The multidistrict litigation subcommittee is investigating, but that doesn’t necessarily mean the Advisory Committee on Civil Rules will write rules to govern MDL procedure. For now, the subcommittee will gather information and input from stakeholders to determine if rules would be practical and beneficial.
If the committee decides to propose rules on MDLs, it would be years before they went into effect.
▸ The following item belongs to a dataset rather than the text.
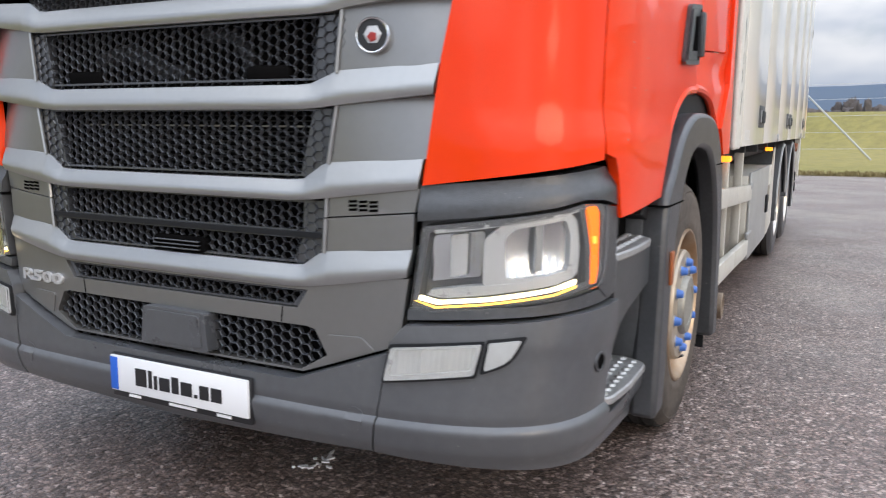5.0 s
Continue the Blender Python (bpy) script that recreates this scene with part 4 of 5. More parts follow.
# raised maker's name, as six plain satin shapes
x0 = 0.428
for w, lean in ((0.155, 0), (0.16, 0), (0.155, 0.05), (0.12, 0), (0.04, 0), (0.16, 0.05)):
    shape = [(x0, 1.738), (x0 - lean, 1.866), (x0 - w + lean, 1.866), (x0 - w, 1.738)]
    skin("raised_shape", fy(rounded(shape, 0.012 if lean == 0 else 0.004)), UP, "badge", truck, d=0.044, th=0.02, step=0.1, bevel=0.003)
    x0 -= w + 0.0125
for s_ in (1, -1):
    ul = rounded([(s_ * 0.648, 1.803), (s_ * 0.953, 1.822), (s_ * 0.983, 1.935), (s_ * 0.83, 1.893), (s_ * 0.73, 1.855)], 0.012)
    lamp = skin("upper_lamp", fy(ul), UP, "reflector", truck, "small clear upper headlamp", d=-0.008, th=0.03, step=0.05, bevel=0.003)
    skin("lamp_lens", fy(ul), UP, "lens", lamp, d=0.010, th=0.004, step=0.05, bevel=0)
    skin("lamp_housing", fy([(s_ * 0.80, 1.83), (s_ * 0.86, 1.833), (s_ * 0.87, 1.895), (s_ * 0.80, 1.875)]), UP, "lampgrey", lamp, d=-0.002, th=0.01, bevel=0.002)
    for yy in (0.70, 0.74, 0.775, 0.90):
        skin("lamp_rib", fy([(s_ * yy, 1.815), (s_ * (yy + 0.02), 1.817), (s_ * (yy + 0.02), 1.86), (s_ * yy, 1.85)]), UP, "reflector", lamp, d=0.0, th=0.01, bevel=0.002)
    grid = [(s_ * 0.53, 1.613), (s_ * 0.923, 1.613), (s_ * 0.948, 1.800), (s_ * 0.648, 1.792)]
    # near-black backing paints the shade behind the slats
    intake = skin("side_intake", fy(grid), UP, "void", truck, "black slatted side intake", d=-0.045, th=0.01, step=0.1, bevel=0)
    for col in range(20):
        yy = 0.55 + col * 0.0195
        zt = min(1.795, 1.615 + (yy - 0.53) * 1.52)
        if zt - 1.618 < 0.02:
            continue
        p0, p1 = UP.at(uy(s_ * yy), 1.616, -0.012), UP.at(uy(s_ * yy), zt, -0.012)
        part("intake_slat", box_bm((p0.x, p0.y - 0.0022, 1.616), (p0.x + 0.02 + (p1.x - p0.x), p0.y + 0.0022, zt)), "black", intake, smooth=False)
    for r in range(9):
        zz = 1.630 + r * 0.0195
        ya = max(0.54, 0.53 + (zz - 1.615) / 1.52) + 0.01
        part("intake_crossbar", tube_bm([UP.at(uy(s_ * (ya + (0.928 - ya) * k / 8)), zz, -0.009) for k in range(9)], 0.0045, 4), "black", intake)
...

The committee started exploring amendments to Federal Rule of Civil Procedure 23, which governs class action practice, in 2014. Its proposed changes won’t take effect until at least December 2018.
Beisner and Cabraser can agree on one thing—it makes sense to study MDL procedures.
“I’m hoping that one thing that might come out of this study is to see what works and what doesn’t in a more systematic way,” Beisner said. “Whether all of the recipes for a great MDL are something you can translate into a rule remains to be seen.”
“Mine is a more conservative approach,” Cabraser said. “Let’s apply the rules we have and then if we find that there’s a gap—if we find that there’s a particular type of case or a particular scenario in which the rules as used don’t produce effective case management—then we know what we have to do.”